DARE YOU this holiday season to extend GRACE.

DOUBLE DARE YOU to post how you deal with the holiday boredom conflict.

Still learning how to extend His grace to my kids.

“Let go…and let God!”


2 replies
  1. mandisantiago
    mandisantiago says:

    College age kids… oh boy. Talk about a challenge. I have a sibling who has remained in the college phase indefinitely and in gender there are some very different challenges. She is hip. Tres Chic. The rest of us are fashion plebes who are stuck in the early 80’s as far as she is concerned. I also notice that the communication style of kids in the college years is still half formed. To volley a conversation on a given topic indefinitely, just for the enjoyment of rambling and sharing words and time hasn’t developed yet. Conversations are approached as a debate. They are a precursor to action or an obstacle to whatever she is thinking about doing at the time. Her time, is a commodity. Discussing the merits of one brand over another is something to be resolved rather than savored, to the escalation of a topic that the rest of the room is casually conversing upon. She seems to feel a pressure to hurry but she hasn’t matured to a place where discerning the things that are truly urgent and the places where patience is the virtue has not developed yet. Even though the games are getting bigger, up into our mid to even late twenties, we are still socially maturing. Even into the backside of my thirties I still fell like I’m just learning to apply my energy effectively to life building rather than practicing at life.

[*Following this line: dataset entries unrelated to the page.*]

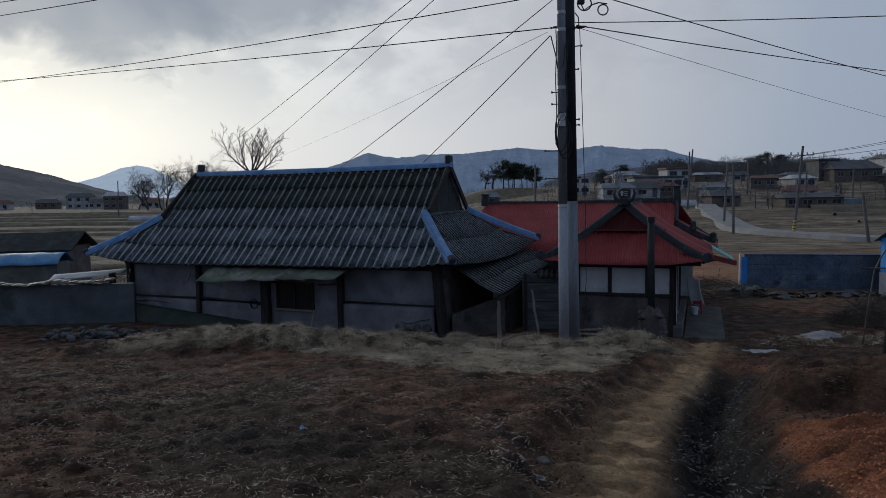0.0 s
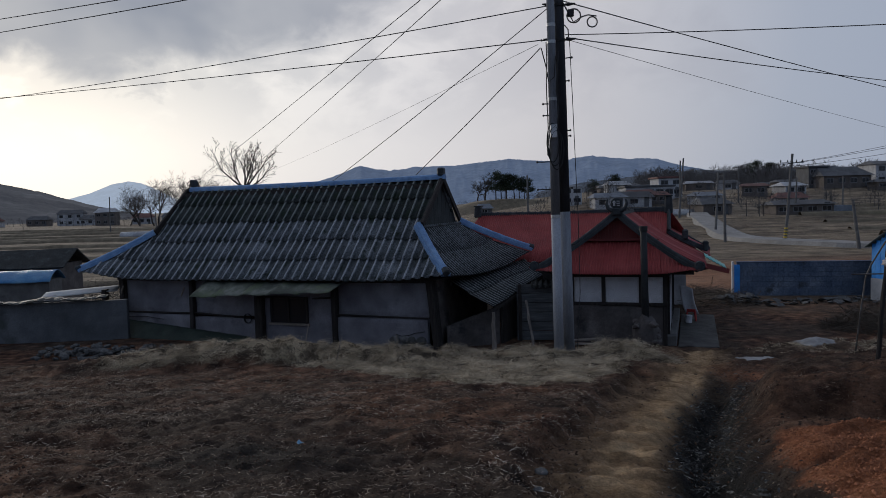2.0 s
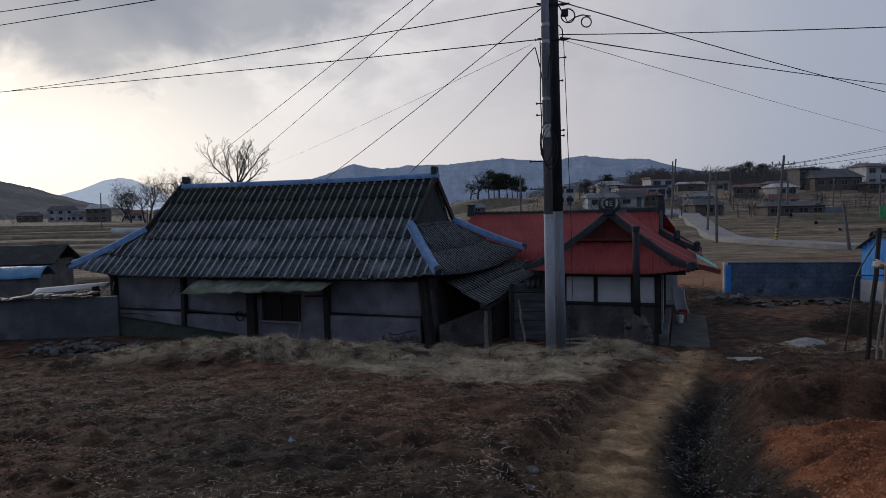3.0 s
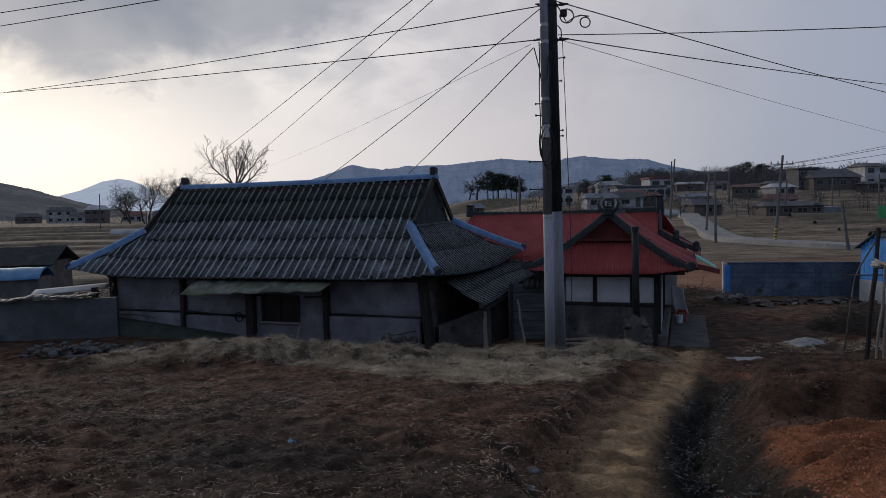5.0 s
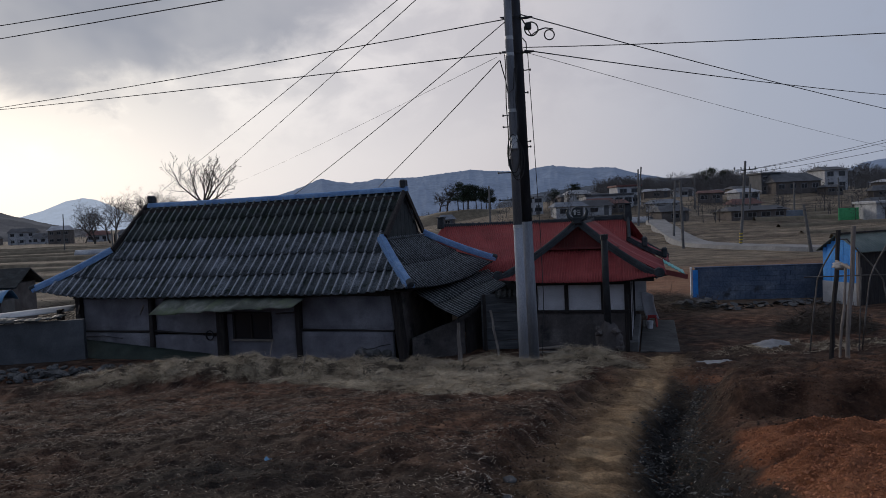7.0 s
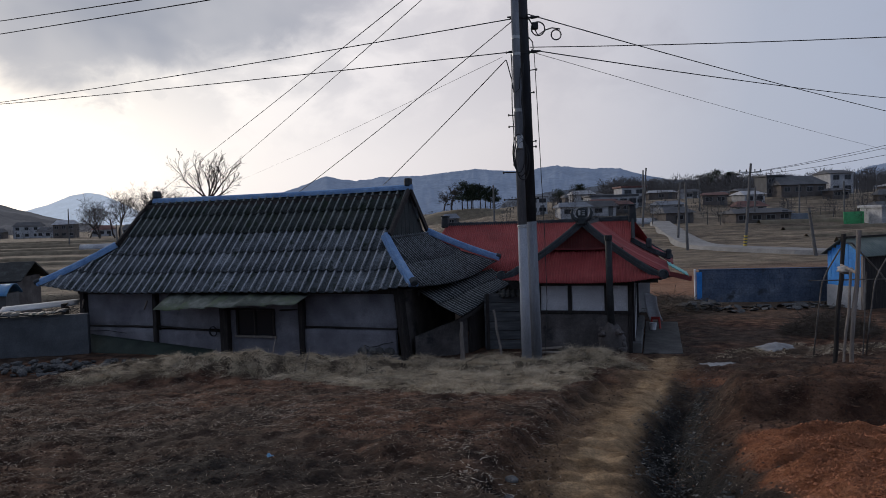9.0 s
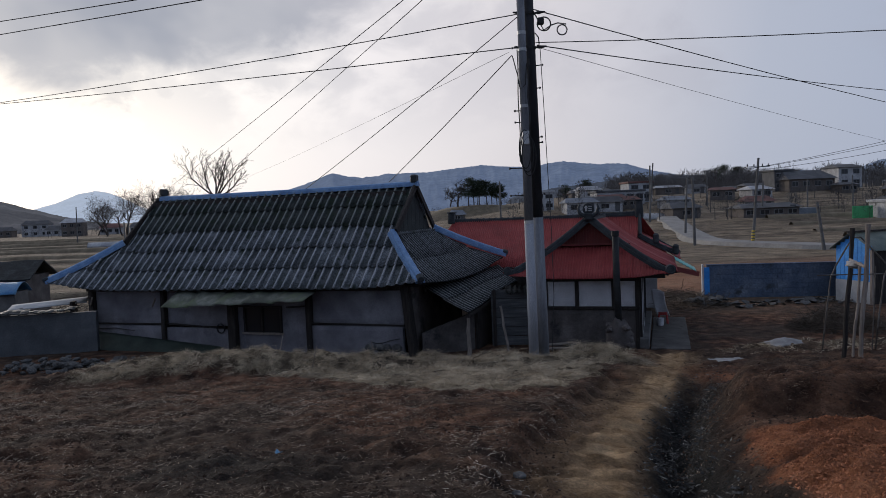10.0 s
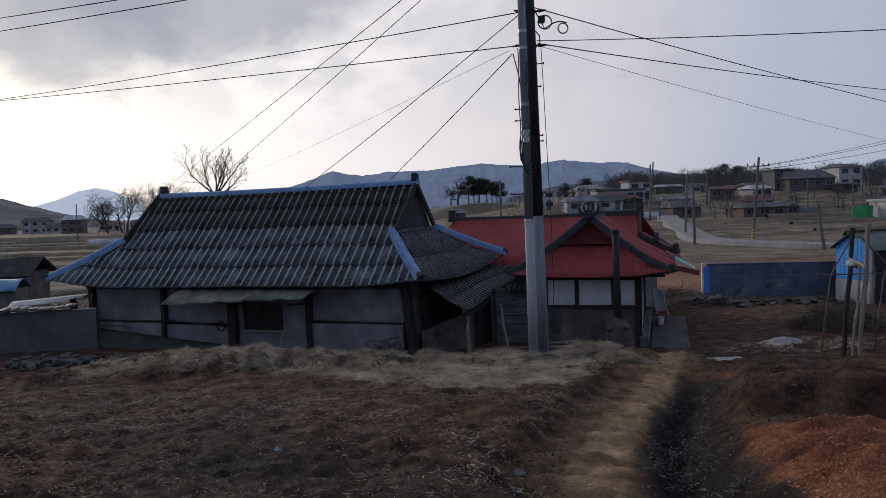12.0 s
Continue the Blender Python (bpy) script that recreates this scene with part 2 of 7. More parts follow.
def tube(points, radii, sides=8, bm=None, cap=True):
    """A bent round bar through the points."""
    bm = bm or bmesh.new()
    pts = [Vector(p) for p in points]
    if isinstance(radii, (int, float)):
        radii = [radii] * len(pts)
    rings, side = [], None
    for i, p in enumerate(pts):
        way = (pts[min(i + 1, len(pts) - 1)] - pts[max(i - 1, 0)]).normalized()
        if side is None:
            side = way.orthogonal().normalized()
        else:
            side = (side - way * side.dot(way)).normalized()
        up = way.cross(side)
        rings.append([bm.verts.new(p + (side * math.cos(a) + up * math.sin(a)) * radii[i]) for a in [2 * math.pi * k / sides for k in range(sides)]])
    for a, b in zip(rings, rings[1:]):
        for k in range(sides):
            bm.faces.new((a[k], a[(k + 1) % sides], b[(k + 1) % sides], b[k]))
    if cap:
        bm.faces.new(rings[0][::-1])
        bm.faces.new(rings[-1])
    return bm


def beam(a, b, w, h, bm=None, bevel=0.0):
    """A squared timber from a to b, w wide and h high."""
    a, b = Vector(a), Vector(b)
    way = (b - a).normalized()
    side = way.cross(Vector((0, 0, 1)))
    side = Vector((1, 0, 0)) if side.length < 0.05 else side.normalized()
    up = side.cross(way)
    m = Matrix((side, way, up)).transposed().to_4x4()
    m.translation = (a + b) / 2
    return box(-w / 2, w / 2, -(b - a).length / 2, (b - a).length / 2, -h / 2, h / 2, bm, bevel, m)


def grid(fn, nu, nv, bm=None, flip=False):
    """A sheet of nu by nv quads; fn(u, v) with u and v from 0 to 1 gives its points."""
    bm = bm or bmesh.new()
    vs = [[bm.verts.new(fn(i / nu, j / nv)) for j in range(nv + 1)] for i in range(nu + 1)]
    for i in range(nu):
        for j in range(nv):
            q = (vs[i][j], vs[i + 1][j], vs[i + 1][j + 1], vs[i][j + 1])
            bm.faces.new(q[::-1] if flip else q)
    return bm


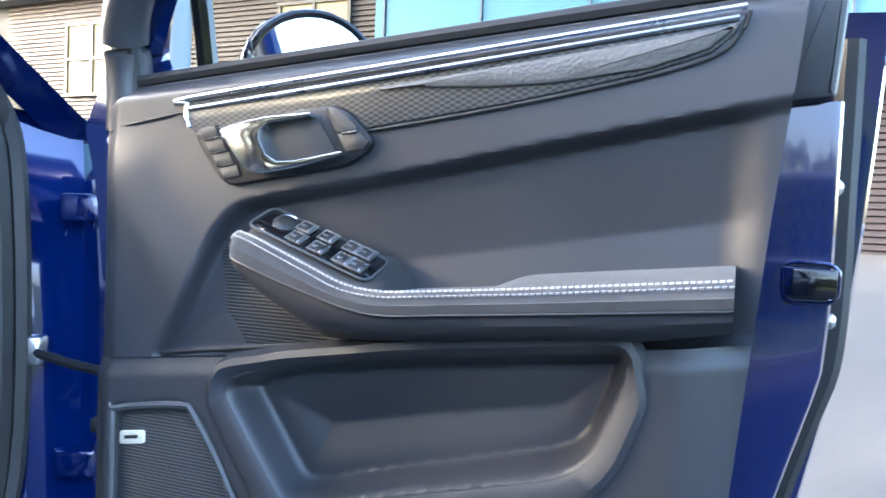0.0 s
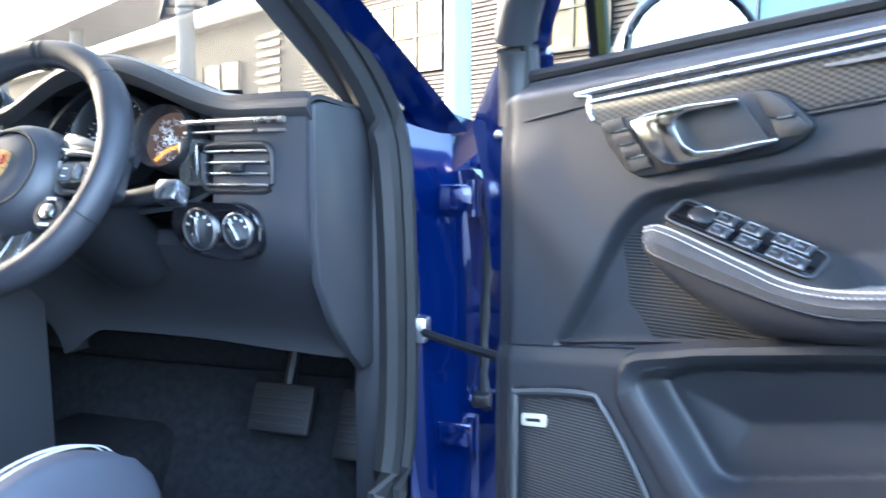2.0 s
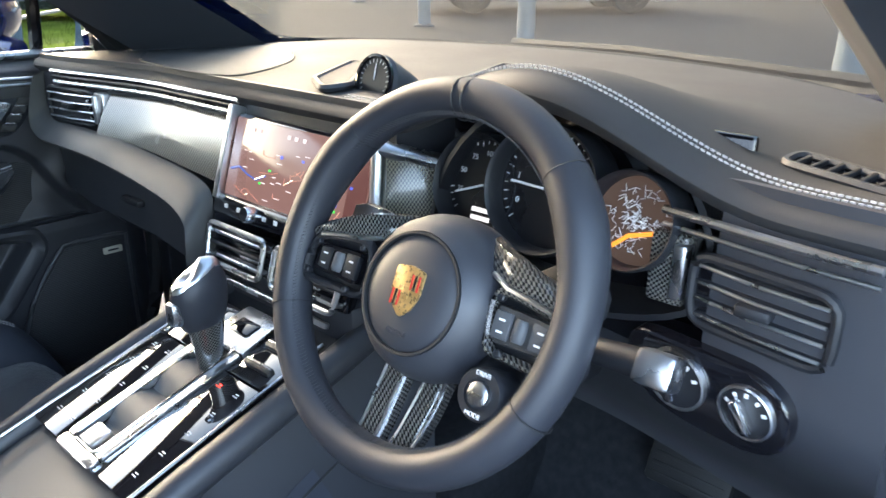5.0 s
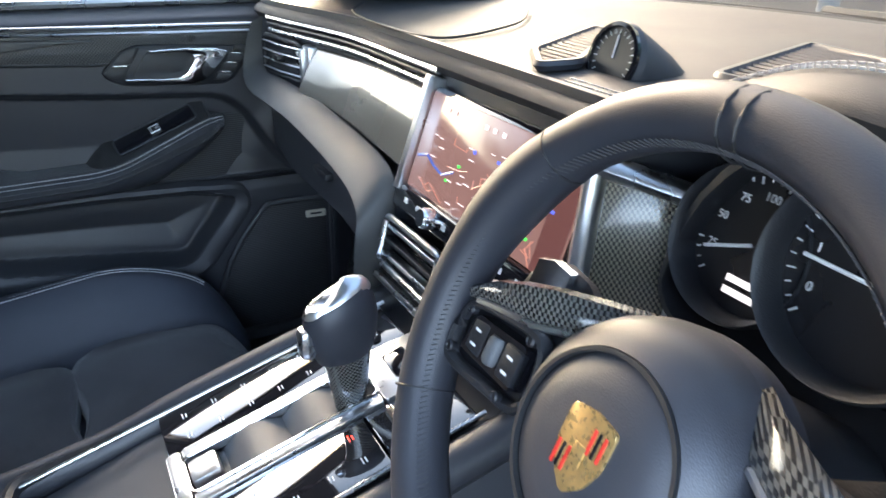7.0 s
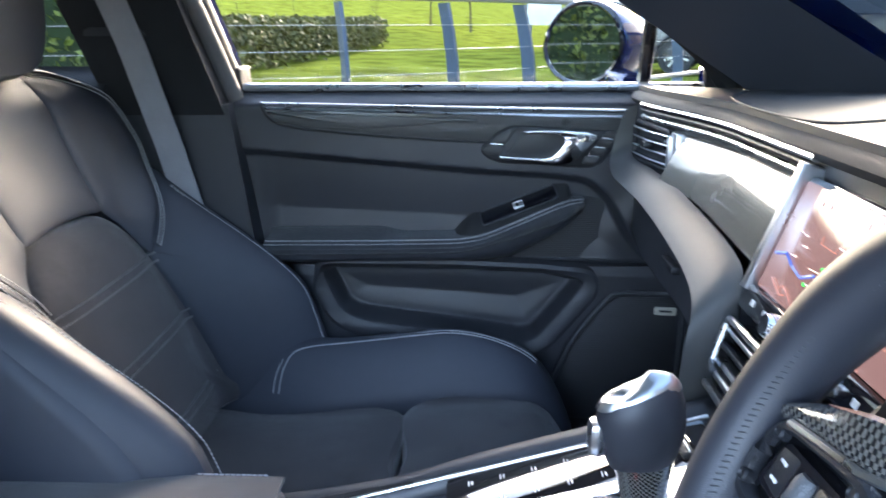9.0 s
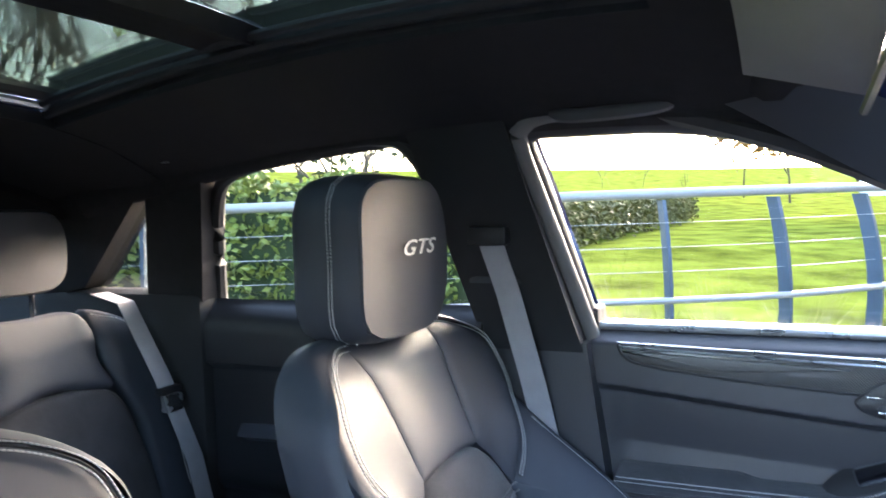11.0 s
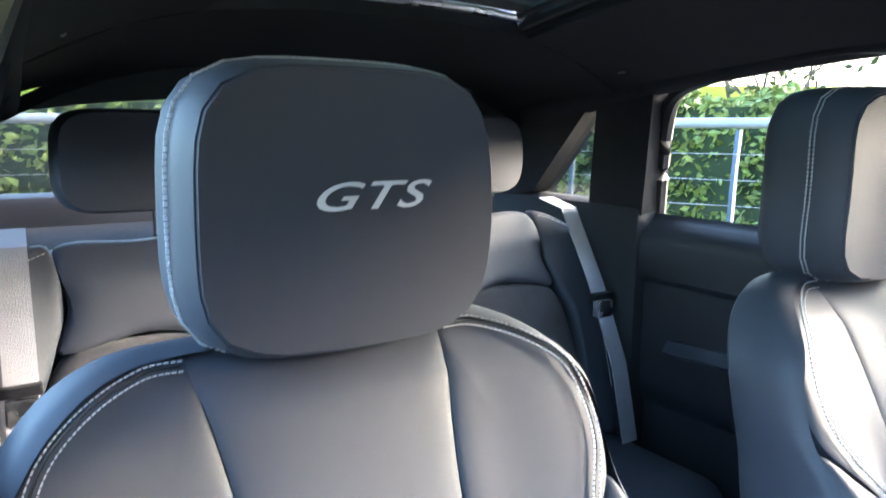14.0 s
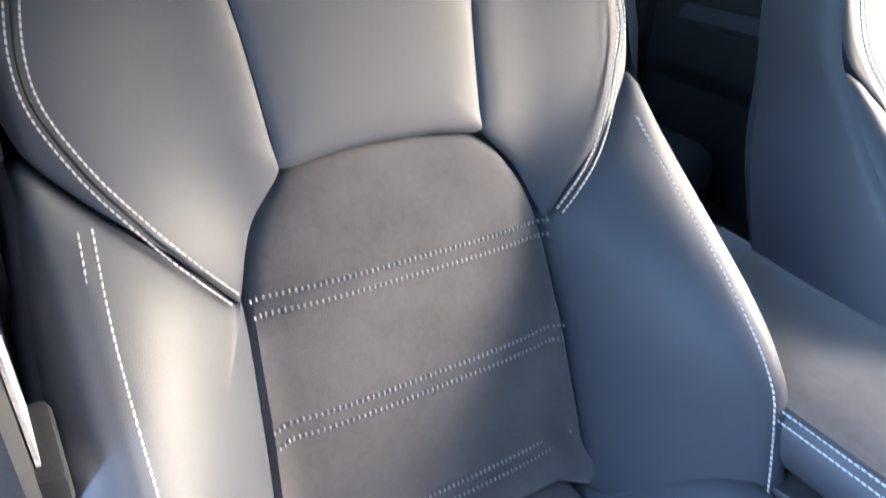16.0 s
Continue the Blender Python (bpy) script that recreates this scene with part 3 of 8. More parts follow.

    At that age kids are practicing their conflict management skills on their parents. The safest place to be both right and wrong. Much like the toddler who only tantrums with mom, they are at their best and worst when they feel they will be loved unconditionally regardless of their actions.

    I think my parents look at me as the monster child, they know that they’re stuck with me cause I keep coming back, but at the same time they aren’t quite sure how the egg ended up in their nest in the first place. Mistaken zygote. A bit of the leftover scraps of the life they chose not to live grown into something they couldn’t even begin to own. A genetic monsterpiece. It’s in the blood. They shake their heads. So long as I come for coffee and the discussion of the latest treasure from abroad, or to hear the ‘updates’ on distant family, I am a perfectly acceptable guest, but I can hear the sighs of relief from the other side of the door as it closes behind me when I leave.

    Respect, respect, respect is all I can suggest. Seeing the child in your grown child and giving them the same space to develop as you gave them when they were learning to walk, talk and use the potty while respecting the autonomy they’ve developed is a balancing act. That and remember, they’re going to leave soon. lol. Hopefully before they trim the hedges out front, reorganize your kitchen or take over the guest bathroom in ways you fear it shall not recover from.

    • debbiehitchcock
      debbiehitchcock says:

      Mandi, I love your respect oomment! You are so right, our college kids need their space as they are trying to navigate their world of independence. God is trying to refine our conflict management skills through them sometimes!